In other words, I am reveling in being thinner, in being just like the vast majority of American women.

It is still a foreign thing for me, this fitting into the realm of normal. I no longer get a second glance when I wander into a clothing store, because I can wear the clothes there. I don't have to wonder if I am going to fit into chairs at restaurants, I'm not the biggest girl in the gym when I work out, my legs are crossed whenever I am sitting down because that's what's comfortable, and I feel fucking fantastic. I am registered to do a 4 mile run with some friends in a couple weeks (we have all agreed that it will probably be mostly walking but we will do our best!), I can do yoga without suffocating myself with my boobs and I worked out enough to give my hip an overuse injury.

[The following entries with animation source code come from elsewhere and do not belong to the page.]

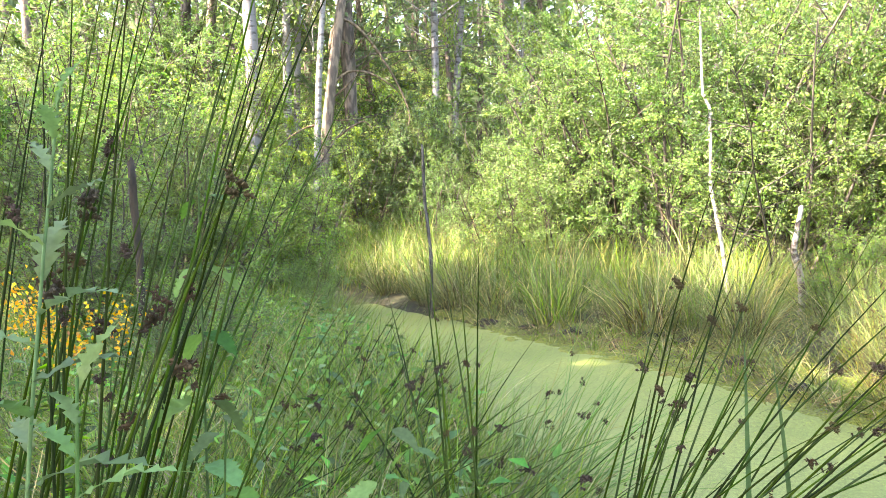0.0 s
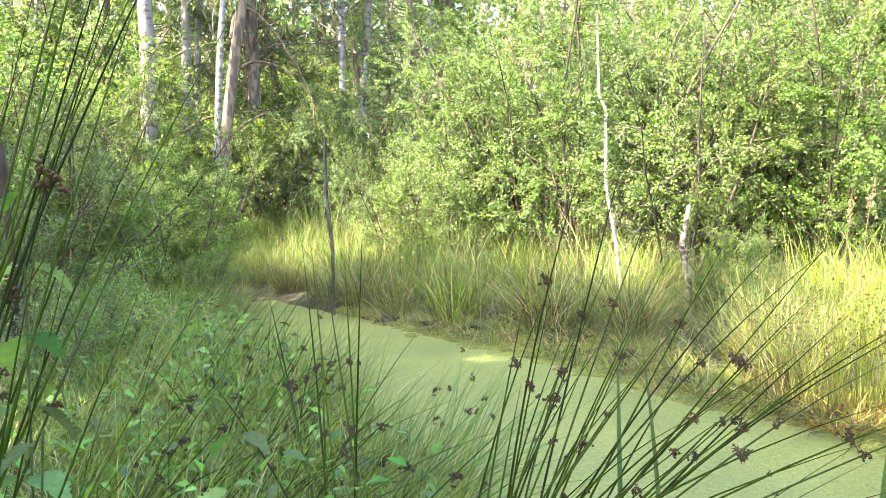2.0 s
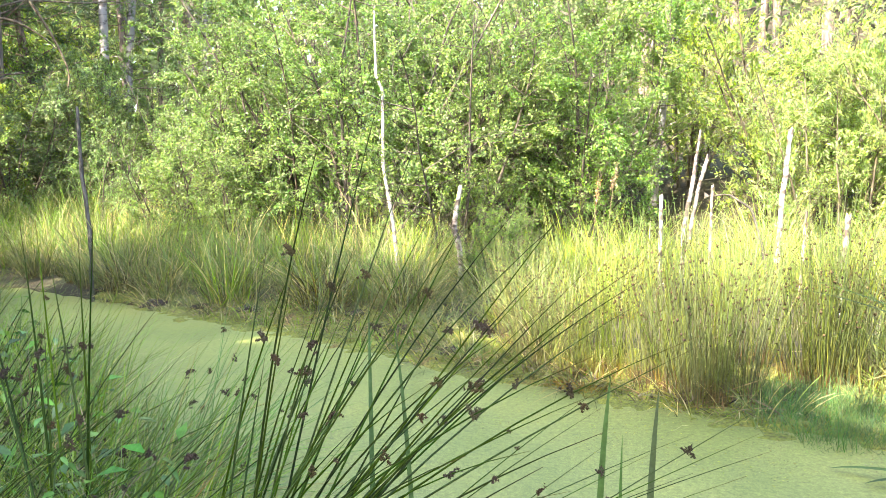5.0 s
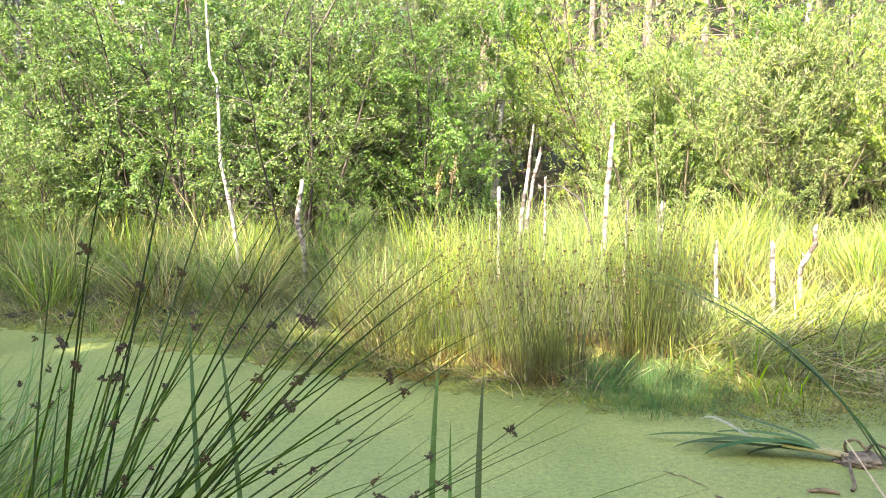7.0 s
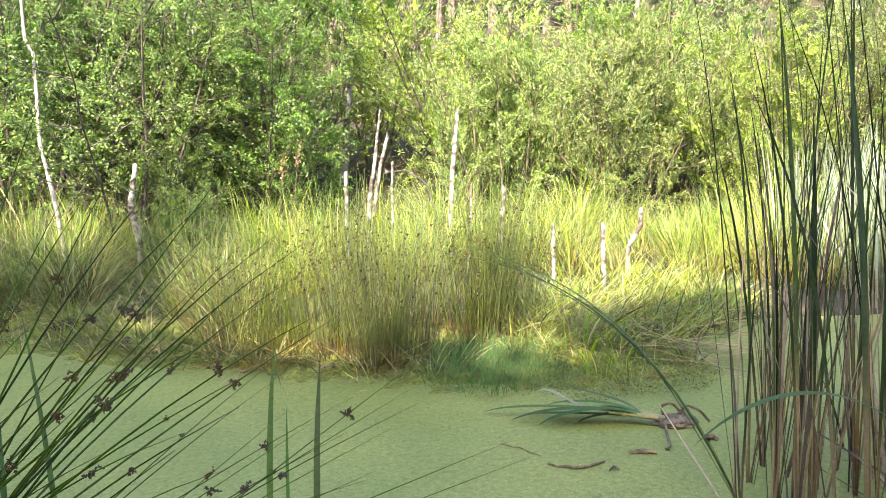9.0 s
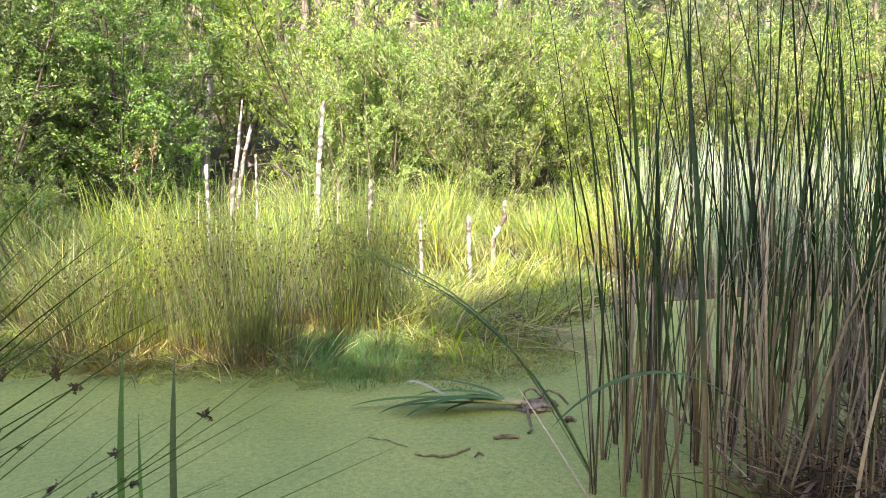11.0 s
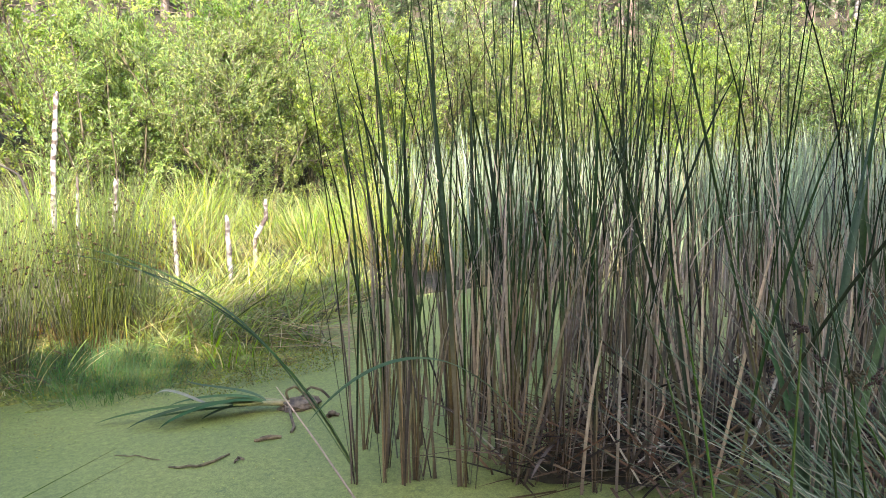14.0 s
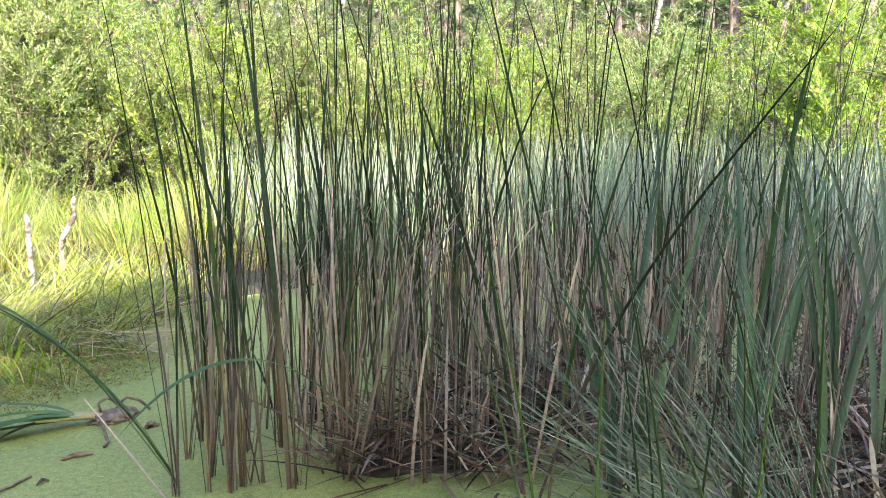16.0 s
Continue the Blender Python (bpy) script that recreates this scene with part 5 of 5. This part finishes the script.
def twig(label, x, y, pts, r, seed):
    p = np.array(pts, float)
    rng = np.random.default_rng(seed)
    u = np.linspace(0, 1, 10)
    P = np.stack([np.interp(u, np.linspace(0, 1, len(p)), p[:, k]) for k in range(3)], -1)[None]
    P[0, :, :2] += rng.normal(size=(10, 2)) * 0.004
    V, F, A = tubes(P, (r * (0.6 + 0.4 * np.sin(np.linspace(0.3, 2.8, 10))))[None], 6)
    thing("twig", label, "twig", "twigs afloat on the duckweed", me=put_mesh("twig", V, F, ROOT, A), m=Matrix.Translation((x, y, 0.004)))


twig("pale brown twig floating on the duckweed", 1.62, 2.255, [(-0.06, 0.015, 0.0), (0, 0.0, 0.008), (0.055, -0.015, 0.0)], 0.011, 1)
twig("thin curved brown twig floating on duckweed", 1.29, 2.19, [(-0.11, 0.045, 0), (-0.02, -0.03, 0.004), (0.05, -0.02, 0.004), (0.13, 0.02, 0)], 0.006, 2)
twig("thin dark twig floating on duckweed", 1.12, 2.40, [(-0.09, 0.09, 0), (0.0, 0.0, 0.002), (0.05, -0.08, 0)], 0.003, 3)
twig("short dark bark scrap floating on duckweed", 1.98, 2.32, [(-0.03, 0.0, 0), (0.0, 0.015, 0.012), (0.03, 0.0, 0)], 0.014, 4)
twig("small dark bark scrap floating on duckweed", 1.43, 2.12, [(-0.02, 0.0, 0), (0.0, 0.01, 0.01), (0.02, 0.0, 0)], 0.006, 5)


def leaning_stalk():
    """A bare grey stalk that leans from the near bank over the water."""
    P = np.array([[(1.52, 1.06, -0.04), (1.50, 1.28, 0.12), (1.47, 1.52, 0.27), (1.44, 1.77, 0.41)]])
    V, F, A = tubes(P, np.array([[0.0045, 0.004, 0.0035, 0.002]]), 6)
    thing("dead_stalk", "bare grey stalk leaning over the duckweed", "dead reed", "dead stalks among the reeds", me=put_mesh("dead_stalk", V, F, CATTAIL_DRY, A))


leaning_stalk()


def fallen_reeds():
    """Tan stalks lying flat over the moss of the hollow."""
    rng = np.random.default_rng(722)
    q = np.concatenate([scatter([(2.0, 3.75), (2.5, 3.25), (2.8, 3.3), (2.9, 4.1), (2.3, 4.3)], 120, rng), scatter([(1.6, 4.3), (2.0, 3.9), (2.9, 4.1), (2.6, 4.9), (1.8, 4.8)], 110, rng)])
    n = len(q)
    base = np.stack([q[:, 0], q[:, 1], np.maximum(ground_z(q[:, 0], q[:, 1]), 0) + rng.uniform(0.015, 0.10, n)], -1)
    t0 = rng.uniform(1.40, 1.62, n)
    P = curves(base, radians(115) + rng.normal(size=n) * 0.55 + math.pi * (rng.uniform(size=n) < 0.5), t0, t0 + rng.uniform(-0.08, 0.12, n), rng.uniform(0.25, 0.75, n), 4)
    P[..., 2] = np.maximum(P[..., 2], 0.012)
    V, F, A = ribbons(P, rng.uniform(0.006, 0.015, n), rng.uniform(0, 3.14, n), 8, 0.4, 1.0)
    thing("fallen_reeds", "tan dead reed stalks lying on the moss", "dead reed", me=put_mesh("fallen_reeds", V, F, STRAW, A), kind="stuff")


fallen_reeds()


def shore_litter():
    """Brown and straw-coloured scraps matted between the sedge feet and the water."""
    rng = np.random.default_rng(724)
    band = [(-6.0, 6.85), (-4.0, 5.75), (-3.1, 5.4), (-2.4, 5.15), (-1.5, 4.6), (-0.95, 4.25), (-0.14, 3.86), (0.54, 3.5), (1.0, 3.4), (1.15, 3.8), (0.6, 3.9), (0.0, 4.2), (-0.6, 4.45), (-1.1, 4.9), (-1.7, 5.6), (-2.3, 6.15), (-3.2, 6.2), (-4.7, 6.4), (-5.9, 7.15)]
    for name, label, mat, n, long in (("shore_litter", "brown matted litter along the far waterline", REED_LITTER, 900, 0.2), ("shore_straw", "pale dead sedge blades lying along the waterline", STRAW, 420, 0.42)):
        q = scatter(band, n, rng)
        base = np.stack([q[:, 0], q[:, 1], np.maximum(ground_z(q[:, 0], q[:, 1]), 0) + rng.uniform(0.015, 0.07, n)], -1)
        t0 = rng.uniform(1.1, 1.6, n)
        P = curves(base, rng.uniform(0, 6.28, n), t0, t0 + rng.uniform(0.0, 0.5, n), rng.uniform(0.05, long, n), 4)
        P[..., 2] = np.maximum(P[..., 2], 0.012)
        V, F, A = ribbons(P, rng.uniform(0.004, 0.011, n), rng.uniform(0, 3.14, n), 6, 0.3, 1.0)
        thing(name, label, "litter", me=put_mesh(name, V, F, mat, A), kind="stuff")


shore_litter()
SHOOTS = [tussock_mesh("sedge_shoot", 160 + k, 22, 0.32, 0.07, GRASS, 0.010, (0.0, 0.45), (0.1, 1.2), 5) for k in range(3)]
spread_things("sedge_shoot", "small fresh green sedge shoot in the moss", "sedge", "sedge shoots in the mossy hollow", SHOOTS,
              [(1.55, 3.3), (2.0, 3.05), (2.5, 3.3), (2.7, 3.9), (2.1, 4.2), (1.7, 3.9)], 10, 163, (0.6, 1.2), 0.14)
spread_things("sedge_shoot", "small fresh green sedge shoot in the moss", "sedge", "sedge shoots along the waterline", SHOOTS,
              [(-4.0, 5.75), (-3.1, 5.4), (-2.4, 5.1), (-1.5, 4.6), (-0.95, 4.3), (-0.14, 3.9), (0.54, 3.6), (0.3, 4.0), (-0.6, 4.4), (-1.6, 5.4), (-2.4, 6.0), (-4.0, 6.1)], 26, 164, (0.5, 1.0), 0.16)


for x_, y_, t_, k_ in ((-7.2, 5.85, 0, 0.38), (-6.6, 5.3, 120, 0.32), (-7.8, 6.1, 220, 0.42), (-4.2, 2.05, 70, 0.40), (-3.85, 1.6, 160, 0.34)):
    shrub("shrub", "low leafy green bush on the bank", "shrub", "low bushes on the bank", SHRUB_C, Matrix.Translation((x_, y_, float(ground_z(x_, y_)))) @ Matrix.Rotation(radians(t_), 4, "Z") @ Matrix.Scale(k_, 4))
shrub("sapling", "small leafy sapling beside a dead post", "sapling", "", SHRUB_C, Matrix.Translation((-1.22, 7.35, 0.1)) @ Matrix.Scale(0.42, 4))


# ---- plumes of tall grass in the meadow ----
def plume(x, y, height, seed, lean):
    rng = np.random.default_rng(seed)
    ob = thing("grass_plume", "tall pale grass plume above the sedges", "grass", "grass plumes of the meadow", m=Matrix.Translation((x, y, float(ground_z(x, y)))))
    P = curves(np.zeros((1, 3)), np.array([radians(lean)]), np.array([0.02]), np.array([0.2]), np.array([height]), 7)
    V, F, A = tubes(P, np.full((1, 8), 0.003), 4)
    part("stem", put_mesh("stem", V, F, STRAW, A), ob)
    n = 90
    s = rng.uniform(0.8, 1.0, n)
    p, d = on_limb(P, np.zeros(n, int), s)
    V, F, A = leaf_set(p + rng.normal(size=p.shape) * 0.012, rng.normal(size=p.shape) * 0.5 + np.array([0, 0, 1.0]), rng.uniform(0.02, 0.04, n), rng, 0.3)
    part("panicle", put_mesh("panicle", V, F, STRAW, A), ob, "pale feathery panicle")


plume(0.03, 6.67, 1.35, 801, 60)
plume(-0.1, 6.7, 1.2, 802, 40)


# ---- the breeze ----
def motions():
    """The near clumps rock a little in the light wind."""
    for ob, az, amount, lag in ((clump_water, 90, 0.35, 0.0), (clump_mid, 60, 0.4, 0.7), (clump_left, 80, 0.3, 1.3)):
        m = ob.matrix_basis.copy()
        rows = []
        for k in range(17):
            a = amount * math.sin(k * 1.15 + lag) * (0.7 + 0.3 * math.sin(k * 0.37))
            rows.append((float(k), m @ Matrix.Rotation(radians(a), 4, Vector((math.cos(radians(az)), -math.sin(radians(az)), 0)))))
        walk(ob, rows)


motions()
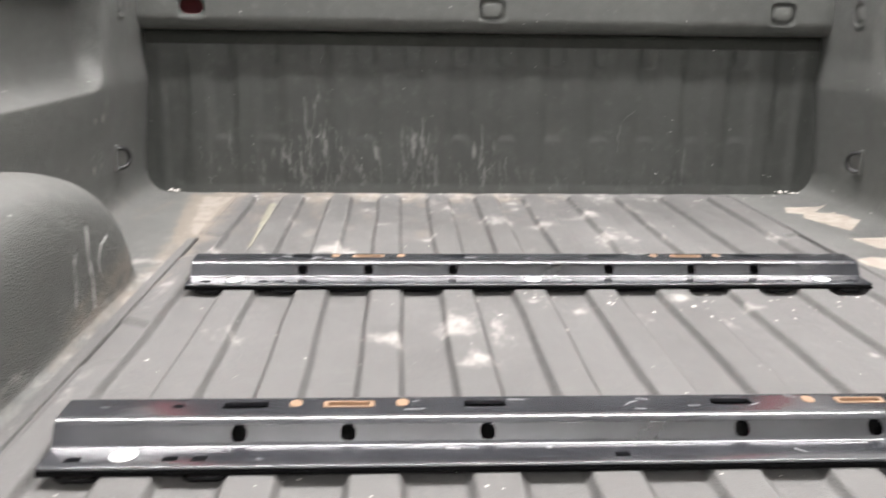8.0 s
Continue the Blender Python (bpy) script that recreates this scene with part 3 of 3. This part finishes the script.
# ---- top rails, outer panels, rear posts ----
for s in (1, -1):
    bm = bmesh.new()
    pts = [(0.802, 0.484), (0.798, 0.486), (0.797, 0.491), (0.806, 0.528), (0.808, 0.532), (0.812, 0.535), (0.830, 0.538), (0.850, 0.5385), (0.868, 0.536), (0.90, 0.527), (0.95, 0.511), (0.975, 0.498), (0.986, 0.470), (0.986, 0.455), (0.974, 0.455), (0.960, 0.490), (0.89, 0.515), (0.818, 0.515), (0.812, 0.484)]
    extrude_profile(bm, [(s * a, b) for a, b in pts], "y", 0.0, 1.985)
    rail_cap = hang(part("rail_cap", bm, CAP, truck, "grey plastic rail cap", soft=True))
    rail_cap.data.set_sharp_from_angle(angle=radians(42))
    # thin dark strip in place of a moulded groove, and slanted emblem strokes on its top
    bm = bmesh.new()
    box(bm, min(s * 0.8235, s * 0.8255), max(s * 0.8235, s * 0.8255), 1.19, 1.95, 0.5365, 0.5378)
    part("cap_groove", bm, TRIM, rail_cap)
    for k in range(11):
        y = 1.125 - 0.031 * k
        bm = bmesh.new()
        extrude_profile(bm, [(s * 0.811, y - 0.018), (s * 0.839, y + 0.010), (s * 0.839, y + 0.0122), (s * 0.811, y - 0.0158)], "z", 0.5365, 0.5386)
        part("emblem_stroke", bm, EMBLEM, rail_cap)
    # dark underside clips of the cap
    for y0, y1 in ((0.805, 0.885), (1.60, 1.80)):
        bm = bmesh.new()
        box(bm, min(s * 0.815, s * 0.86), max(s * 0.815, s * 0.86), y0, y1, 0.464, 0.514, 0.006)
        part("cap_clip", bm, TRIM, rail_cap)
    # outer panel with its wheel opening
    arc = [(0.96 + 0.45 * math.cos(radians(a)), -0.40 + 0.45 * math.sin(radians(a))) for a in range(0, 181, 9)]
    pts = [(0.0, 0.485), (0.0, -0.35), (0.05, -0.40)] + arc[::-1] + [(1.98, -0.40), (2.0, -0.36), (2.0, 0.485)]
    bm = bmesh.new()
    extrude_profile(bm, pts, "x", s * 0.955, s * 0.985)
    hang(part("outer_panel", bm, RED, truck, "glossy red outer bed panel"))
    # red rear post beside the tailgate
    bm = bmesh.new()
    box(bm, min(s * 0.800, s * 0.955), max(s * 0.800, s * 0.955), 0.004, 0.05, -0.40, 0.484, 0.006)
    hang(part("rear_post", bm, RED, truck, "glossy red rear corner post"))
    # inner flange, its red darkened as if it lay in shade
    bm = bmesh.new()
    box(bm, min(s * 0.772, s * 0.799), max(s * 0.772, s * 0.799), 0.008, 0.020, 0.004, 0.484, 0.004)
    hang(part("post_flange", bm, SHADED_RED, truck, "inner flange in red darkened as if shaded"))
    # flat dark patch standing for the shade of a drain notch at the foot of the bed side
    rows = [(0.128, 0.010 + 0.0048 * k) for k in range(6)]
    hang(ribbon("drain_notch", [(s * (side_x(y, z) - 0.0008), y, z) for y, z in rows], [0.027] * 6, (-s, 0, 0.3), LINER_HEAD_SHADED, truck))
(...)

I admit it, I fucking LOVE being thinner. I loved being me at a bigger size too, but I'd be a liar if I said I didn't love the fact that for the first time our 25 years of friendship, my best friend and I can share clothes. I love being able to buy 4 dresses for the price I used to pay for one dress a year ago. I love not having to find shoes in a wide width, I love being able to wear tank tops on hot days without anyone giving me a second glance, I love getting on the scale and seeing it still going down. I love all of that outside appearance stuff just as much as I love the absence of heartburn and the lower cholesterol and disappearing joint pain.

Sometimes I even love it a little more because damn, it's good to look as hot as I feel.


1 Comments:

Blogger Sassafrass said...

You said it! You said what I'm feeling. I'm physically in about the same place and love that a size xl fits without a problem. Hell, I just bought a WRAP dress. A freakin' wrap dress and ya know what? It's looks GOOD!! Thank you for sharing what you're feeling b/c it's also what I'm feeling and what many others are feeling too. Good for you. Good for us! Carpe diem.